To the extent that there’s an enemy, we’ve seen it, and it’s us. Most of us want the new economy’s terrific deals. All of us are consumers, and an expanding number are investors . . . the culprit isn’t out there – not in the global corporations, greedy executives, insensitive elites, immigrants, or poor minorities. It’s in here, in our own appetites, in what we want to buy, in the great deals we want to get.
Yet, he says, these appetites are not hard-wired: we express them, at least in part, because they are encouraged by those around us. It’s possible to make social choices that none of us would make on our own: no one would pay income tax unless assured that others would do so as well. Perhaps, therefore, we can make more humane choices about our aspirations, about the degree of mutual assurance we extend to those in our society who lose out in the new economy, about the right ingredients for what he calls the ‘new social balance’.
The list of proposals, once Reich sets it out, is more than a little anti-climactic: ‘cushion people against sudden economic shocks’, ‘widen the circle of prosperity’, ‘give caring attention to those who need it most’, ‘reverse the sorting mechanism’ – all components of Beveridgean welfare-statism of a kind very familiar to a European reader. This is not to disparage the proposals themselves, merely to say that they look like suspiciously dated prescriptions for what Reich has been urging us to think of as a fundamentally new ailment. It may be that they go as far as an American economist can go without being accused of Stalinism, but they lead this European economist at least to wish that Reich had devoted more attention to what the range of social choices might be. For instance, in 1998 the French Government passed a law imposing a 35-hour working week on all but small firms, and part of its rationale was a very Reichian one – that people who work longer than 35 hours often do so only because it has become a social norm, and that the purpose of legislation is to alter social norms. Whether this rationale will work in practice is another matter (I confess some scepticism), but the change is still too recent for us to tell: anyone who claims to know whether the impact of the 35-hour week on French society has been positive or negative overall is either bluffing or confused.
It’s also worth pointing out that the changes Reich attributes to the new economy in America have not all appeared in Europe. Working hours in America have, on average, risen over the last two decades; in Europe, and again on average, they have fallen. It’s not enough to say that Europe will follow where America has led, especially when you reflect that the new economy has been spreading in Europe, albeit at a slower pace in many sectors than in America (though at a faster pace in others, such as mobile phones). It seems that social norms concerning working hours are already different in Europe, for reasons we don’t fully understand, but which we need to understand if Reich’s diagnosis of the consequences of technological change is accurate.

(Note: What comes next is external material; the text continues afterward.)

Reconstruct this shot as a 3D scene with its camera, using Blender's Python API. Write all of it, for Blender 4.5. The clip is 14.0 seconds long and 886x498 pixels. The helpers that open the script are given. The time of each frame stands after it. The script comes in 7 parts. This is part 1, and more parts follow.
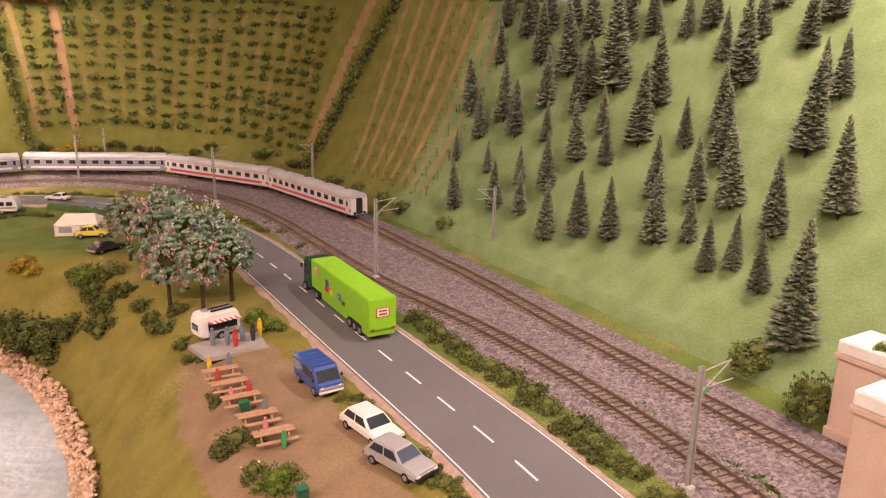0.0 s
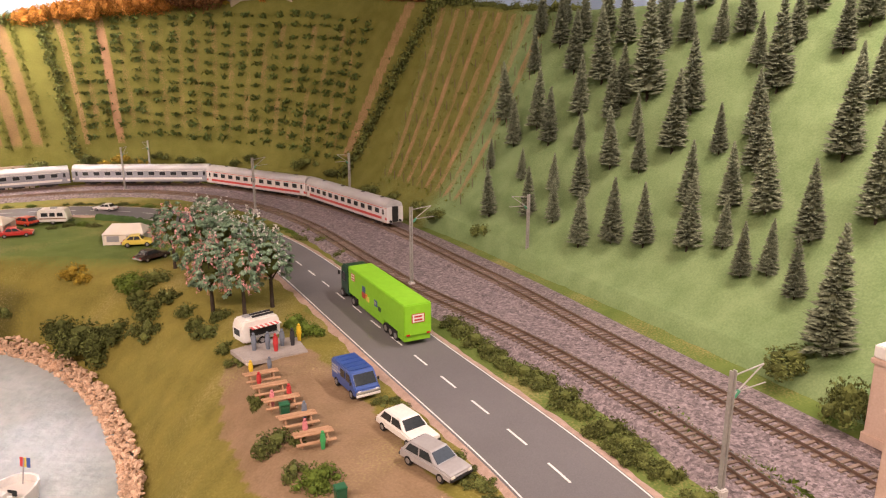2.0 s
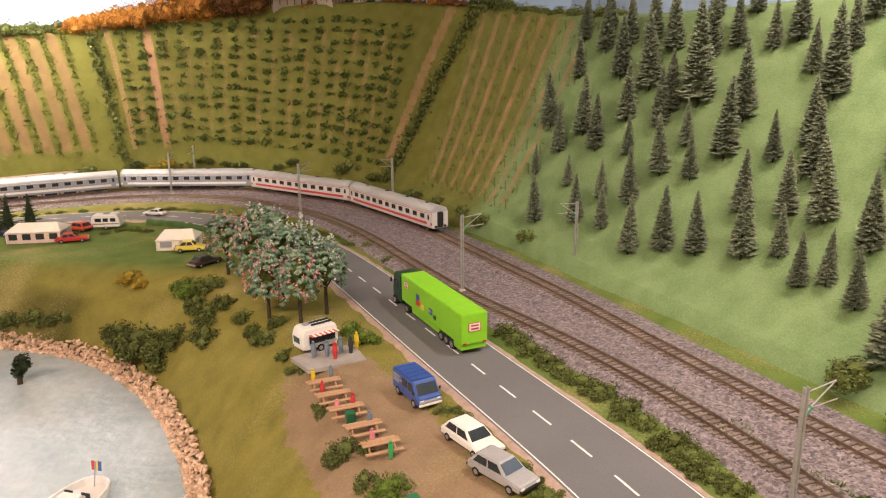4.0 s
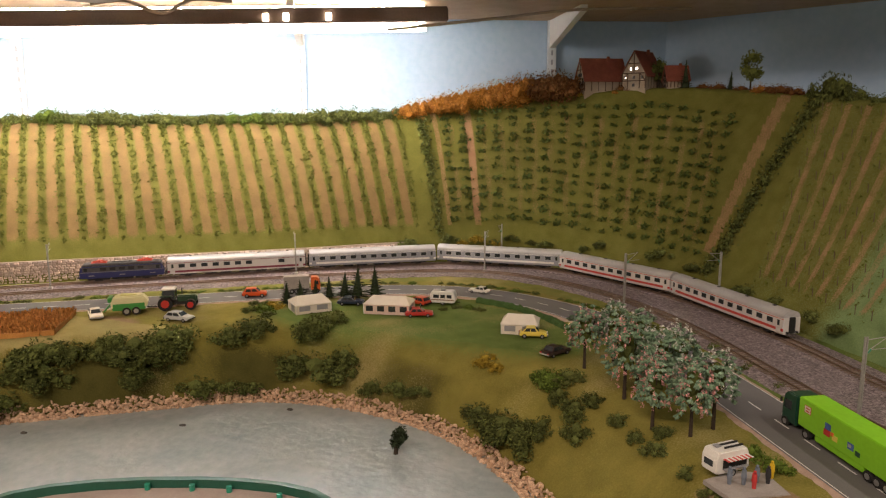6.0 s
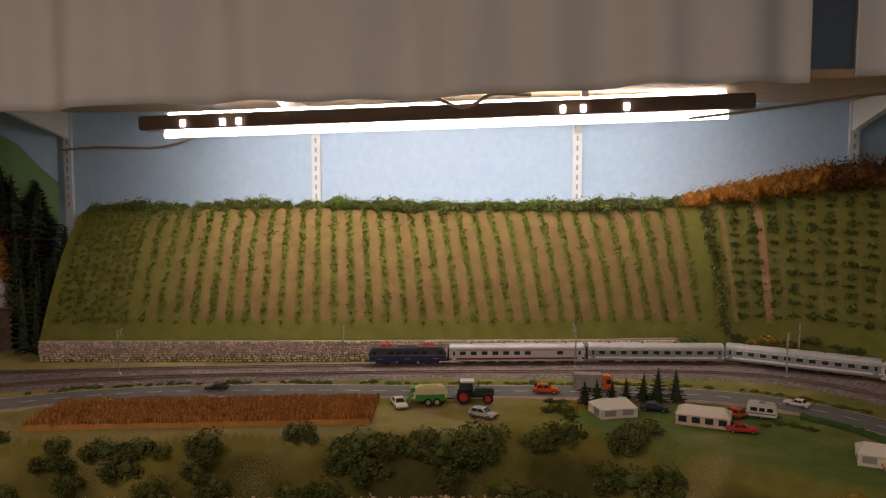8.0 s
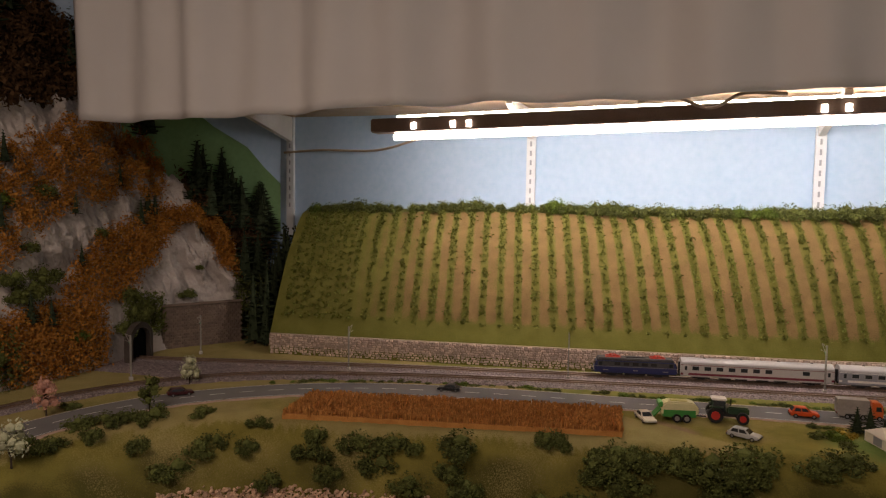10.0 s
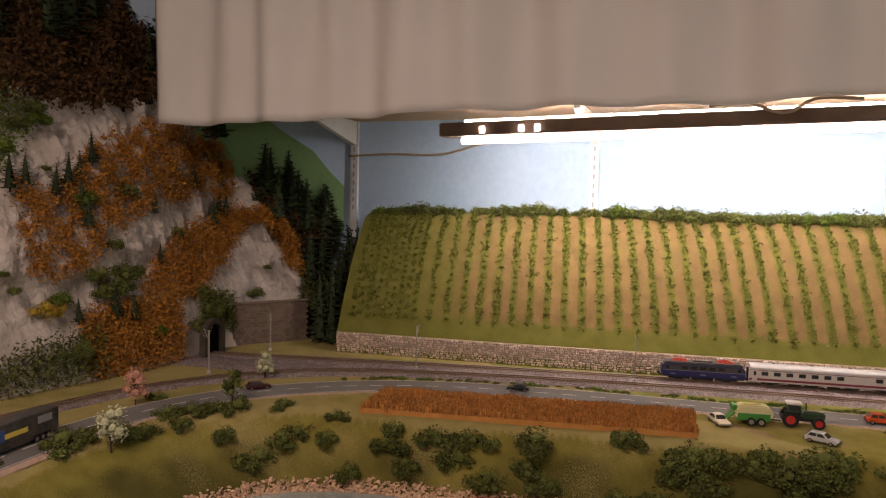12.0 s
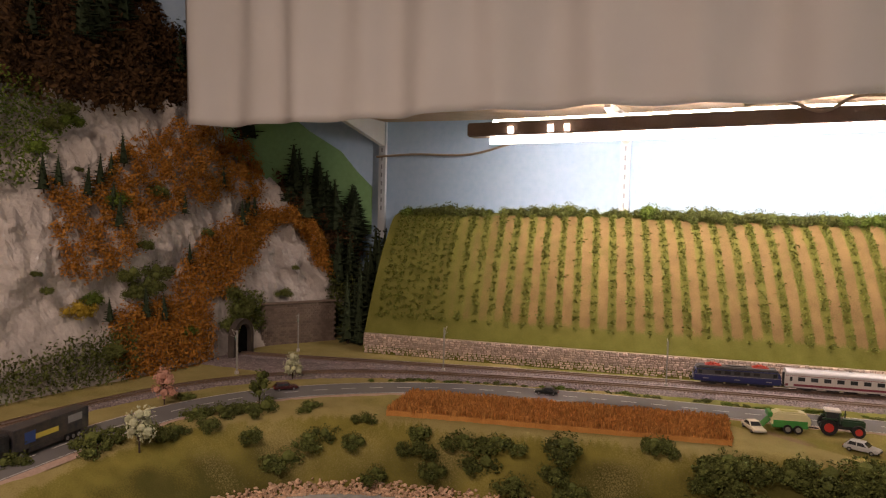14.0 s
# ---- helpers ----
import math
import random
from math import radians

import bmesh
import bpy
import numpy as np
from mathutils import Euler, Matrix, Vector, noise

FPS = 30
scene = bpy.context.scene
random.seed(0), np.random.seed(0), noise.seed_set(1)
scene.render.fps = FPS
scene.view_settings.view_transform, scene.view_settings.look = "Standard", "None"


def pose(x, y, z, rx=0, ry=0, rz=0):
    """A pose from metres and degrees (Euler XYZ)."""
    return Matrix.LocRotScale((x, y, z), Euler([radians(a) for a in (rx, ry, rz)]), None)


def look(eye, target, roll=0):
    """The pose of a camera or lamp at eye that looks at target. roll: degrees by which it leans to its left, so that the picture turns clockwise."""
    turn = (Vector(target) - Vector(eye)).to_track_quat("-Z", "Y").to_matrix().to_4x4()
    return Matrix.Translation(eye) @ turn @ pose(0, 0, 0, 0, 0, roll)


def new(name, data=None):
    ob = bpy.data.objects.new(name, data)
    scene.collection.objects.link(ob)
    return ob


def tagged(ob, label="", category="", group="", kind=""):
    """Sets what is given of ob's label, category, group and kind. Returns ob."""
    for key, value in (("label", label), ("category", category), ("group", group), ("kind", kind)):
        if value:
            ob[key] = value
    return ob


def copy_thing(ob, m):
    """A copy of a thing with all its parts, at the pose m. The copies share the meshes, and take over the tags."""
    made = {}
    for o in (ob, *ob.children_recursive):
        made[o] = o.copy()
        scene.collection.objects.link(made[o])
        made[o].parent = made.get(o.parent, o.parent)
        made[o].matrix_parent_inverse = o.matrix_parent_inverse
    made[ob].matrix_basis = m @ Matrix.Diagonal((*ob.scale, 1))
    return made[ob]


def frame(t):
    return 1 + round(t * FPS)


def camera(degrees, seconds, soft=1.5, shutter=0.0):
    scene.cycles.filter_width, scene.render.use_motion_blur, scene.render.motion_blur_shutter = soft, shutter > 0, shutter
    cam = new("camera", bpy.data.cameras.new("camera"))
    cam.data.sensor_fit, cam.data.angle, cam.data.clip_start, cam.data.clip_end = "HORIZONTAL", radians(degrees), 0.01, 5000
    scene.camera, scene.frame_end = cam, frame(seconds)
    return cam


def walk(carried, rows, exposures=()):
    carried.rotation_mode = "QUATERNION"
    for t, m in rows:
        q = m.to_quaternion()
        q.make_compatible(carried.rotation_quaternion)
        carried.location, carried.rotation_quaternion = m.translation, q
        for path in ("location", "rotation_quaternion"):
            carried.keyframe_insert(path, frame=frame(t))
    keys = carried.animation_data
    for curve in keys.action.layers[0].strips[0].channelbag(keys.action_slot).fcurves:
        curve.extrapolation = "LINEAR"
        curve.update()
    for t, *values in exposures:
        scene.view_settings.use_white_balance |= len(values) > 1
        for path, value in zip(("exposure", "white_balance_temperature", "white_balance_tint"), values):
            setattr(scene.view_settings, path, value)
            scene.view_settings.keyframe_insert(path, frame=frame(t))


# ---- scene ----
cam = camera(62.7, 14.0, soft=1.2)
PATH = [
    (0, (0.015, 0.03, 0.304), (0.033, 1.958, -0.224), 1.0),
    (0.5, (0.012, 0.027, 0.303), (0.005, 1.96, -0.212), 1.0),
    (1, (0.017, 0.023, 0.305), (-0.008, 1.956, -0.209), 0.7),
    (1.5, (0.017, 0.017, 0.306), (-0.045, 1.952, -0.199), 0.4),
    (2, (0.017, 0.016, 0.306), (-0.064, 1.949, -0.201), -0.0),
    (2.2, (0.018, 0.015, 0.309), (-0.065, 1.946, -0.202), -0.1),
    (4.3, (-0.033, 0.005, 0.327), (-0.232, 1.928, -0.184), -0.8),
    (4.5, (-0.057, -0.001, 0.336), (-0.31, 1.923, -0.149), -0.7),
    (5, (-0.114, -0.008, 0.354), (-0.546, 1.9, -0.061), -0.9),
    (5.5, (-0.184, -0.025, 0.373), (-0.792, 1.842, -0.007), -0.3),
    (6, (-0.234, -0.037, 0.382), (-0.961, 1.793, 0.032), -0.2),
    (6.5, (-0.294, -0.052, 0.4), (-1.129, 1.741, 0.105), -0.3),
    (7, (-0.354, -0.065, 0.422), (-1.301, 1.68, 0.18), -0.2),
    (7.5, (-0.431, -0.083, 0.43), (-1.489, 1.602, 0.228), 0.2),
    (8, (-0.485, -0.098, 0.433), (-1.65, 1.519, 0.267), 0.0),
    (8.5, (-0.556, -0.122, 0.428), (-1.812, 1.427, 0.269), 0.5),
    (9, (-0.597, -0.145, 0.42), (-1.94, 1.331, 0.285), 0.4),
    (9.2, (-0.617, -0.155, 0.422), (-1.991, 1.292, 0.285), 0.4),
    (11.5, (-0.701, -0.291, 0.403), (-2.192, 1.035, 0.268), 1.5),
    (12, (-0.703, -0.288, 0.404), (-2.214, 1.015, 0.279), 1.4),
    (12.5, (-0.708, -0.283, 0.405), (-2.233, 1.006, 0.286), 1.4),
    (13, (-0.71, -0.28, 0.405), (-2.256, 0.982, 0.283), 1.4),
    (13.5, (-0.711, -0.279, 0.405), (-2.27, 0.968, 0.279), 1.4),
    (14, (-0.713, -0.277, 0.406), (-2.275, 0.966, 0.279), 1.4),
]
walk(cam, [(t, look(eye, target, roll)) for t, eye, target, roll in PATH],
     [(0.0, 1.74, 6800, 36), (1.0, 1.75, 6700, 33), (2.0, 1.76, 6450, 28), (4.3, 1.75, 6350, 17), (5.0, 1.55, 6350, 16), (5.5, 1.15, 6450, 14), (6.0, .92, 6550, 15), (6.5, .65, 6600, 15), (7.0, .40, 6600, 18), (7.5, .02, 6550, 19), (8.0, -.22, 6500, 20),
      (9.0, -.35, 6500, 20), (11.5, .48, 6650, 23), (14.0, .52, 6650, 23)])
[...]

It may be that much of the difficulty of coming to terms with the new economy is that it confronts us with predicaments that appear radically new (such as the so-called ‘death of distance’), simultaneously with others that are as old as mankind. Ever since Helen of Troy contemplated an alternative to life with Menelaus, we have known that the dissolution of relationships can pit pain and freedom irreconcilably against each other, sometimes with momentous consequences for third parties. We are no closer to a resolution of this drama than we ever were, even though the theatre has changed out of all recognition.